If anything, KayCyy is taking a very Yeezy approach to his 2022 output. Joining him in the studio for his album-writing camp is everyone from Louisiana spitter SSGKOBE to Machine Gun Kelly’s pop-punk right-hand man Mod Sun. He’s teased collaborations with Kid Cudi, Alicia Keys, Daniel Caesar, and enough big names that he’s also joked on Twitter that Prince and Michael Jackson might make an appearance on the thing.
“I haven’t seen someone want it as bad as he does in years,” Mod Sun says of his time in the Malibu studio with KayCyy recording vocals for a track. “There wasn’t a moment of silence over the course of four hours. He would jump in between five different songs at a time and really wanted everyone there to be a part of it. He gathered an army of extremely creative artists in the same room and was allowing everyone to offer ideas.”

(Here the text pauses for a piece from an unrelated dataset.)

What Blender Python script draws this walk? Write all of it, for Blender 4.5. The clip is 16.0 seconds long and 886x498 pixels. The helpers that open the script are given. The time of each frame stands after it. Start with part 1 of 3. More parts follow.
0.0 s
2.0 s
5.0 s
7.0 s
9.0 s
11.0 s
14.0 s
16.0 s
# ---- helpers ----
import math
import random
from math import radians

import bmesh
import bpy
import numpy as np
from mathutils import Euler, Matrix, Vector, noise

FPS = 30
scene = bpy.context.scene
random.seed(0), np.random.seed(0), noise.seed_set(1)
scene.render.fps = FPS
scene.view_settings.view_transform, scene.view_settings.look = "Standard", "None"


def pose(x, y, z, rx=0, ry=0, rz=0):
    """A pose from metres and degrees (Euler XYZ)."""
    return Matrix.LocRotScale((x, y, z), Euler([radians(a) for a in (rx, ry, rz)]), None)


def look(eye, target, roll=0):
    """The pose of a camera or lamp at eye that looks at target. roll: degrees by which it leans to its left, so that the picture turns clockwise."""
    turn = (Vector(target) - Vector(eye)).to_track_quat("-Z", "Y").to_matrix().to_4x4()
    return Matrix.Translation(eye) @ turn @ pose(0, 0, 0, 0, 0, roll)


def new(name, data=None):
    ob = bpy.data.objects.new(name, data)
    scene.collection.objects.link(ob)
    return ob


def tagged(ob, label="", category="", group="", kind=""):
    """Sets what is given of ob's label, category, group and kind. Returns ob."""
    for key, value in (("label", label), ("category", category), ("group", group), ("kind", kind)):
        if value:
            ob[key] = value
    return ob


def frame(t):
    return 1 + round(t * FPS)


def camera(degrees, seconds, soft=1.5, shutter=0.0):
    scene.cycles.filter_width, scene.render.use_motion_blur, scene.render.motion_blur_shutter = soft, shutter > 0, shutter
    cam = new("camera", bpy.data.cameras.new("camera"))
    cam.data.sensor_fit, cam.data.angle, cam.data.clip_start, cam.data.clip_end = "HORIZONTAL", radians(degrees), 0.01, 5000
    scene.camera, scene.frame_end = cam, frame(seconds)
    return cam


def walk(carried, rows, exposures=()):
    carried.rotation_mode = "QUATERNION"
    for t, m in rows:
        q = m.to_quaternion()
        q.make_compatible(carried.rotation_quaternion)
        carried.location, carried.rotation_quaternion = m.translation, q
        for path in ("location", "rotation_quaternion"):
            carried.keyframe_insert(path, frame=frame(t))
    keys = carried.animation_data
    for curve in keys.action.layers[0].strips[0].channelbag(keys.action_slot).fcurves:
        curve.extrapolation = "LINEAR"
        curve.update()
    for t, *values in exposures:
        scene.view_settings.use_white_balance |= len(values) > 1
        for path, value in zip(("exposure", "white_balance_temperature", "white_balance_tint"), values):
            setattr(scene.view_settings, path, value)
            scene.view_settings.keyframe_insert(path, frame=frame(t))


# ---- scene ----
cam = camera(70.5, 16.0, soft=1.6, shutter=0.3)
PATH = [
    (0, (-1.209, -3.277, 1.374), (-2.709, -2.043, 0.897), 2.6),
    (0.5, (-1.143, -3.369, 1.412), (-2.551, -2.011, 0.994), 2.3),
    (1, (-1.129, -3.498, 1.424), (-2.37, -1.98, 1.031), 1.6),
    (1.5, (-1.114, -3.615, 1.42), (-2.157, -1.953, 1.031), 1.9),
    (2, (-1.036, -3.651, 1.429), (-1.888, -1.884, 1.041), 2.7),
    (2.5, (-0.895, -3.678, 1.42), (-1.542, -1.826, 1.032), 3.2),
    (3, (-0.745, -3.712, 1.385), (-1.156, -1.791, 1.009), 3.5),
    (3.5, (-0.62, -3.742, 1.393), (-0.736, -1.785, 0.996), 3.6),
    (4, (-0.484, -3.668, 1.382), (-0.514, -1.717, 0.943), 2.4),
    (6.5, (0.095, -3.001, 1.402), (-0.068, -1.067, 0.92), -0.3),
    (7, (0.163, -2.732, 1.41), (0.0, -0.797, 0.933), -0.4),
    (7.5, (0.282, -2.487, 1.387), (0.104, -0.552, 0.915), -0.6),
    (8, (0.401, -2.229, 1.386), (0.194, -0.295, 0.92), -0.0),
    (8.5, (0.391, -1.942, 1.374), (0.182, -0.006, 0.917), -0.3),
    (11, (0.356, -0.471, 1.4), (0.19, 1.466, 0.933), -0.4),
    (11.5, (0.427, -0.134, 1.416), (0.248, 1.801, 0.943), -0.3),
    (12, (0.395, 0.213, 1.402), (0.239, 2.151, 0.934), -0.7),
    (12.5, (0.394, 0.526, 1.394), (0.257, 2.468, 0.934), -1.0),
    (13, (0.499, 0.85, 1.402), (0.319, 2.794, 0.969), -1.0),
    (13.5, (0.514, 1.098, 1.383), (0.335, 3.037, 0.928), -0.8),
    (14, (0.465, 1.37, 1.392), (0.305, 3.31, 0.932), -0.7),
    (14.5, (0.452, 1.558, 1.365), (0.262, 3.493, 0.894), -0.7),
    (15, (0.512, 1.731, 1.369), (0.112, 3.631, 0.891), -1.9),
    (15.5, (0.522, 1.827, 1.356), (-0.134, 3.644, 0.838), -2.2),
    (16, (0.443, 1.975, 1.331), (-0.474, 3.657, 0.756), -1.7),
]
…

As for what Mod thinks of what KayCyy’s cooking up, he’s called it “some of the most inventive music I’ve heard in a long time – between the sonic landscape of the music and KayCyy’s unique experimental approach to melody and flow, it sounds like music I’ve never heard before.”
While some of KayCyy’s musical connections have been a product of his studio link-ups with Ye, others like Mod have been made through KayCyy’s own ear for talent across genre. However they ended up in Malibu, people are showing up for the kid with the melodies.

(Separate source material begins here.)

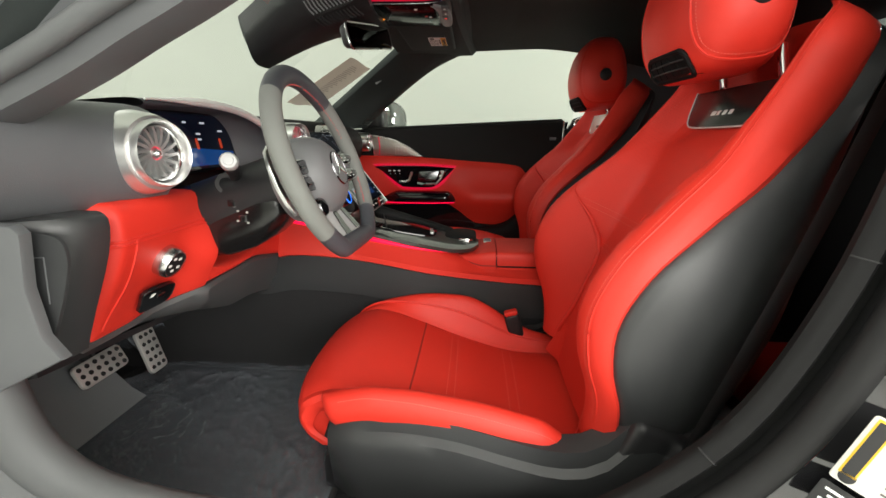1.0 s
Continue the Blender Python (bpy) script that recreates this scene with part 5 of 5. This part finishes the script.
# ---- rear seats ----
for sgn in (1, -1):
    rs = thing("rear_car_seat", "upright red leather rear seat with a sloping outer shoulder", "car seat", "rear seats", at=(0.86, sgn * 0.38, 0.5))
    rows = []
    for i in range(25):
        v = i / 24
        z = 0.42 + 0.69 * v
        outer = curve1((0, 0.25, 0.6, 0.9, 1.0), (0.63, 0.60, 0.525, 0.432, 0.392))(v)
        inner_y = curve1((0, 0.84, 0.94, 1.0), (0.172, 0.176, 0.196, 0.228))(v)
        x = 0.80 + 0.07 * v
        rows.append([(x + 0.035 * abs(2 * u - 1) ** 3 + 0.035 * max(0, v - 0.9) / 0.1 - 0.86, sgn * (inner_y + (outer - inner_y) * u - 0.38), z - 0.5) for u in (k / 14 for k in range(15))])
    part("backrest", slab(rows, (0.03, 0, 0.008)), RED_LEATHER, rs, "red leather backrest")
    arch = crom([(0.22, 0.50), (0.235, 0.70), (0.27, 0.80), (0.33, 0.83), (0.43, 0.81), (0.50, 0.70), (0.53, 0.50)], 40)
    part("piping", tube([(0.80 + 0.07 * (z - 0.42) / 0.69 - 0.861, sgn * (y - 0.38), z - 0.5) for y, z in arch], 0.003, 6), RED_SHADOW, rs)
    part("cushion", rbox(0.26, 0.42, 0.12, 0.04, 4, pose(-0.17, 0, -0.08)), RED_LEATHER, rs, "red leather cushion")
ring = thing("belt_outlet", "black belt outlet with bright metal surround", "belt guide", at=(0.430, 0.612, 0.945))
ro_ = [(-0.040, -0.002), (-0.032, 0.018), (0.020, 0.036), (0.050, 0.040), (0.046, 0.022), (0.020, -0.020), (-0.034, -0.034)]
rgm = frame_of((0, 0, 0), (1, 0, 0), (0, 0.1, 1))
part("outlet_body", plate([(x * 1.35, y * 1.35) for x, y in ro_], 0.03, 0.006, rgm @ pose(0, 0, -0.032)), BLACK_PLASTIC, ring, "black plastic body")
part("metal_surround", tube([rgm @ Vector((*p, 0.002)) for p in crom([tuple(q) for q in ro_], 40, True)], 0.0052, 8, closed=True), SATIN, ring, "bright metal surround")
belt_ob = thing("seat_belt", "black seat belt strap hanging beside the rear seat", "seat belt", at=(0.70, 0.42, 0.7))
part("strap", slab([[(-0.01, -0.022, -0.30), (-0.01, 0.022, -0.30)], [(0.0, -0.03, 0.0), (0.0, 0.016, 0.0)], [(0.03, -0.05, 0.30), (0.03, -0.004, 0.30)]], (0.003, 0, 0)), RUBBER, belt_ob)
part("belt_guide", rbox(0.02, 0.095, 0.085, 0.010, 3, pose(-0.09, -0.068, 0.092, 0, 10, 10)), TRIM_PLASTIC, belt_ob, "grey belt guide")
part("guide_slot", rbox(0.004, 0.016, 0.03, 0.006, 3, pose(-0.1005, -0.062, 0.085, 0, 10, 10)), BLACK_PLASTIC, belt_ob)
buck = thing("belt_buckle", "belt buckle with red release button on a black stalk", "belt buckle", at=(0.118, -0.157, 0.492))
part("stalk", tube([(0.03, -0.005, -0.12), (0.01, 0, -0.04), (0.0, 0, 0.0)], 0.012, 10), BLACK_PLASTIC, buck)
part("housing", rbox(0.034, 0.022, 0.05, 0.006, 3, pose(-0.004, 0, -0.012, 0, -15, 0)), BLACK_PLASTIC, buck)
part("release_button", rbox(0.030, 0.019, 0.012, 0.004, 3, pose(-0.012, 0, 0.016, 0, -15, 0)), RED_LEATHER, buck, "red release button")

# ---- footwell ----
for nm, x, y, z, w, h, rx in (("brake_pedal", -0.722, -0.362, 0.452, 0.105, 0.048, 25), ("accelerator_pedal", -0.718, -0.243, 0.425, 0.050, 0.104, 14)):
    pd = thing(nm, "steel pedal plate with round rubber studs", "pedal", "pedals", at=(x, y, z))
    m = frame_of((0, 0, 0), (0, 1, 0), (-math.sin(radians(rx)), 0, math.cos(radians(rx))))
    plate_ob = part("pedal_plate", plate(rounded(w, h, 0.010), 0.008, 0.002, m), STEEL, pd)
    nx, ny = (6, 3) if w > h else (3, 5)
    for i in range(nx):
        for j in range(ny):
            part("stud", lathe([(0, 0.0104), (0.0036, 0.0102), (0.0048, 0.008)], 12, m @ pose((i - (nx - 1) / 2) * 0.0155 * (1.1 if w > h else 0.95), (j - (ny - 1) / 2) * (0.0145 if w > h else 0.019), 0)), RUBBER, plate_ob)
    part("pedal_arm", tube([(-0.012, 0, 0), (-0.05, 0, 0.05), (-0.10, 0, 0.16)], 0.010, 8), BLACK_PLASTIC, pd)
rest = thing("foot_rest", "grey plastic foot rest beside the pedals", "foot rest", at=(-0.765, -0.45, 0.36))
part("rest_plate", slab([[(x, y, z) for y in (-0.16, -0.06, 0.05, 0.13)] for x, z in ((0.09, 0.0), (0.06, 0.02), (-0.01, 0.10), (-0.05, 0.19))], (-0.02, 0, -0.01)), TRIM_PLASTIC, rest)
mat_ob = thing("floor_mat", "black carpet floor mat under clear film", "floor mat", at=(-0.50, -0.38, 0.338))
part("mat_carpet", plate(rounded(0.60, 0.40, 0.05), 0.010, 0.003), CARPET, mat_ob, "black carpet pile")
part("mat_binding", tube([(x, y, 0.006) for x, y in rounded(0.60, 0.40, 0.05)], 0.006, 8, closed=True), RUBBER, mat_ob, "bound edge")
# crumpled clear film on the mat
film = thing("protective_film", "crumpled clear plastic film over the black floor mat", "plastic film", at=(-0.5, -0.36, 0.352))


def ridge(p):
    return 1 - abs(2 * noise.noise(p))


rows = []
for i in range(121):
    r = []
    for j in range(91):
        v = j / 90
        y = -0.245 + 0.465 * v
        x0 = -0.257 + 1.9 * max(0.0, -0.085 - y) + 0.012 * math.sin(v * 9)
        x = x0 + (0.30 - x0) * i / 120
        p = Vector((x * 7 + y * 2, y * 7, 0.3))
        h = 0.006 * ridge(p * 0.6) ** 2 + 0.003 * ridge(p * 1.7 + Vector((3, 1, 0))) ** 6 + 0.006 * ridge(p * 3.1 + Vector((1, 5, 0))) ** 14 + 0.003 * ridge(p * 6.0) ** 14
        lift = 0.05 * smooth((-x - 0.22) / 0.12) * smooth((y + 0.02) / 0.12)
        r.append((x, y, h + lift))
    rows.append(r)
part("film_sheet", grid(rows), FILM, film, "clear plastic sheet")
flap = [[(-0.34 + 0.10 * i / 10 + 0.02 * math.sin(j * 0.9), 0.10 + 0.09 * j / 10, 0.05 + 0.06 * math.sin(math.pi * i / 14) + 0.012 * math.sin(j * 1.3 + i)) for j in range(11)] for i in range(11)]
part("folded_corner", grid(flap), FILM, film, "folded corner of the film")

# ---- driver's door opening: seals, pillar and sill ----
op = thing("door_opening", "grey door seals and black painted pillar round the open door", "door frame")
xz = frame_of((0, -0.690, 0), (1, 0, 0), (0, 0, 1))
part("pillar_trim", plate([(-0.407, 0.806), (-0.416, 0.751), (-0.412, 0.700), (-0.396, 0.676), (-0.483, 0.632), (-0.60, 0.572), (-0.80, 0.56), (-0.80, 0.84), (-0.44, 0.815), (-0.415, 0.814)], 0.012, 0.004, xz), PILLAR_GREY, op, "grey plastic trim at the foot of the pillar")
lower = crom([(-0.512, -0.690, 0.70), (-0.500, -0.688, 0.60), (-0.480, -0.686, 0.545), (-0.440, -0.684, 0.503), (-0.38, -0.682, 0.478), (-0.28, -0.680, 0.460), (-0.12, -0.678, 0.448), (0.0, -0.678, 0.446), (0.07, -0.674, 0.452)], 90)
part("sill_seal", tube(lower, lambda a: 0.026 - 0.006 * smooth(a / 0.9), 14, flat=1.2), SEAL_RUBBER, op, "thick grey rubber door seal")


part("sill_step", slab([[(x - 0.012, -0.70, z - 0.018), (x - 0.045, -0.725, z - 0.035), (x - 0.075, -0.755, z - 0.050), (x - 0.11, -0.83, z - 0.075), (x - 0.12, -0.86, z - 0.16)] for x, _, z in lower[:60]], (0.01, 0.01, -0.012)), SEAL_RUBBER, op, "grey painted sill step")
rear = crom([(0.06, -0.676, 0.462), (0.15, -0.678, 0.50), (0.235, -0.68, 0.570), (0.292, -0.68, 0.645), (0.335, -0.682, 0.755), (0.360, -0.682, 0.86), (0.385, -0.67, 0.965), (0.42, -0.645, 1.06)], 60)
trim = []
for k, p in enumerate(rear):
    t = rear[min(k + 1, 59)] - rear[max(k - 1, 0)]
    d = math.hypot(t[0], t[2])
    nx, nz = t[2] / d, -t[0] / d
    trim.append([(p[0] + nx * o, p[1] + q, p[2] + nz * o) for o, q in ((-0.004, 0.008), (-0.002, 0.003), (0.002, 0.000), (0.010, -0.004), (0.016, 0.000), (0.020, 0.010), (0.030, 0.006), (0.036, -0.016))])
band_ = part("pillar_cover", slab(trim, (0.004, 0.01, 0)), PILLAR_BLACK, op, "black pillar cover with joints")
for k in (19, 37):
    part("joint", tube([Vector(q) + Vector((0, -0.0006, 0)) for q in trim[k][:5]], 0.0010, 6), RUBBER, band_)
seal = [Vector(q[4]) + Vector((0.016, -0.018, -0.012)) for q in trim]
part("pillar_seal", tube(seal, 0.0135, 12, flat=1.2), SEAL_BLACK, op, "grey rubber door seal")
jamb = [[q + Vector((0.006, -0.012, -0.006)), q + Vector((0.024, -0.018, -0.016)), q + Vector((0.034, -0.034, -0.018)), q + Vector((0.060, -0.056, -0.030)), q + Vector((0.085, -0.060, -0.042)), q + Vector((0.095, -0.085, -0.046)), q + Vector((0.20, -0.17, -0.09))] for q in seal]
jm = part("jamb", slab(jamb, (0.012, 0.006, -0.01)), BODY_PAINT, op, "glossy black painted door jamb")
lm = frame_of((0.374, -0.752, 0.630), (0.75, -0.60, -0.30), (0.38, 0.0, 0.92))
label = part("jamb_label", plate(rounded(0.092, 0.066, 0.003, 3), 0.0012, 0.0002, lm), PAPER, op, "white printed label with yellow band")
part("label_band", plate(rounded(0.012, 0.056, 0.0005, 2, -0.037, 0.003), 0.0004, 0, lm @ pose(0, 0, 0.0013)), YELLOW, label)
part("label_print", plate(rounded(0.009, 0.052, 0.0005, 2, -0.037, 0.003), 0.0003, 0, lm @ pose(0, 0, 0.0018)), INK_BLACK, label)
part("label_mark", lathe([(0, 0.0004), (0.0055, 0.0004), (0.006, 0)], 20, lm @ pose(-0.036, -0.026, 0.0013)), INK_BLACK, label)
for k in range(9):
    part("label_print", plate(rounded(0.050 - 0.012 * (k % 3 == 1), 0.0018, 0.0004, 2, 0.010 - 0.006 * (k % 3 == 1), 0.026 - 0.0062 * k), 0.0003, 0, lm @ pose(0, 0, 0.0013)), INK, label)
low_label = part("jamb_label", plate(rounded(0.05, 0.03, 0.002, 3), 0.0010, 0.0002, lm @ pose(-0.022, -0.053, 0)), INK_BLACK, op, "black printed label")
for k in range(4):
    part("label_print", plate(rounded(0.036 - 0.008 * (k % 2), 0.0024, 0.0004, 2, -0.024, -0.044 - 0.0055 * k), 0.0003, 0, lm @ pose(0, 0, 0.0011)), WHITE_PRINT, low_label)
strap = crom([(0.225, -0.620, 0.455), (0.258, -0.620, 0.541), (0.327, -0.618, 0.754), (0.374, -0.61, 0.905), (0.42, -0.59, 1.02)], 30)
belt = thing("seat_belt", "black webbing belt hanging inside the door pillar", "seat belt", at=(0.258, -0.62, 0.541))
web = part("webbing", slab([[(x, y - 0.006, z), (x + 0.016, y + 0.006, z - 0.004), (x + 0.034, y + 0.016, z - 0.008)] for x, y, z in strap], (0.001, 0.001, 0)), SEAL_DARK, belt)
web.matrix_basis = Matrix.Translation((-0.258, 0.62, -0.541))
anchor = part("anchor", rbox(0.05, 0.02, 0.02, 0.006, 2, pose(-0.02, 0.0, -0.075)), BLACK_PLASTIC, belt)

front = crom([(-0.56, -0.680, 0.862), (-0.445, -0.672, 0.911), (-0.359, -0.668, 0.949), (-0.297, -0.665, 0.981), (-0.239, -0.660, 1.011), (-0.16, -0.65, 1.058), (-0.06, -0.635, 1.12), (0.06, -0.622, 1.19), (0.20, -0.612, 1.215)], 60)
cover_ = part("pillar_band", slab([[(x + 0.004, y + 0.03, z - 0.004), (x, y, z), (x - 0.014, y - 0.008, z + 0.024), (x - 0.026, y - 0.004, z + 0.05), (x - 0.045, y + 0.002, z + 0.085)] for x, y, z in front], (0.0, 0.012, 0.004)), PILLAR_GREY, op, "grey frame of the windscreen pillar")
part("front_seal", tube([(x - 0.012, y - 0.012, z + 0.020) for x, y, z in front], 0.010, 10), SEAL_RUBBER, op, "grey rubber door seal")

“As a creative, I’m someone that can put people together and know how to make it work,” he shares. “You’re gonna definitely identify a KayCyy melody. If a random person heard the ‘Keep My Spirit Alive’ hook, from the feedback that I’ve gotten, it’s like, ‘Oh, who is kid, who is this person?’ It’s letting people know more of those. Getting more of those melodic flows here, more of me now, in a full body of work.”
The album itself — which the musician calls “one of them ones”– has yet to be given a release date, but in the meantime, KayCyy has unleashed two videos and tracks for the month of February: “OKAY!” and “The Sun.” The first is an experimental ad lib-focused drum-less punch with just the right amount of outer-space sonics, complete with French DJ Gesaffelstein production and a kaleidoscopic video released on Feb. 12, while “The Sun,” arriving soon, also features some contagious melodies in its chorus, with Gesaffelstein on the boards yet again.
As ambitious as it sounds, KayCyy explains he’s “trying to shift the sound” of music as a whole with this new material. He describes it as “next level,” or “2030,” and after a year of listeners wondering exactly who he is – and occasionally misspelling his name – KayCyy is ready to answer any and all questions. As his very-certain manager asserts, he’s ready to change music.
“It’s that time,” KayCyy says. “I’m obviously excited for these singles to come out in the world, to start to hear the music. It’s inspiring, but I want people to be really excited for the whole body. I think the music’s gonna be a lot of healing.”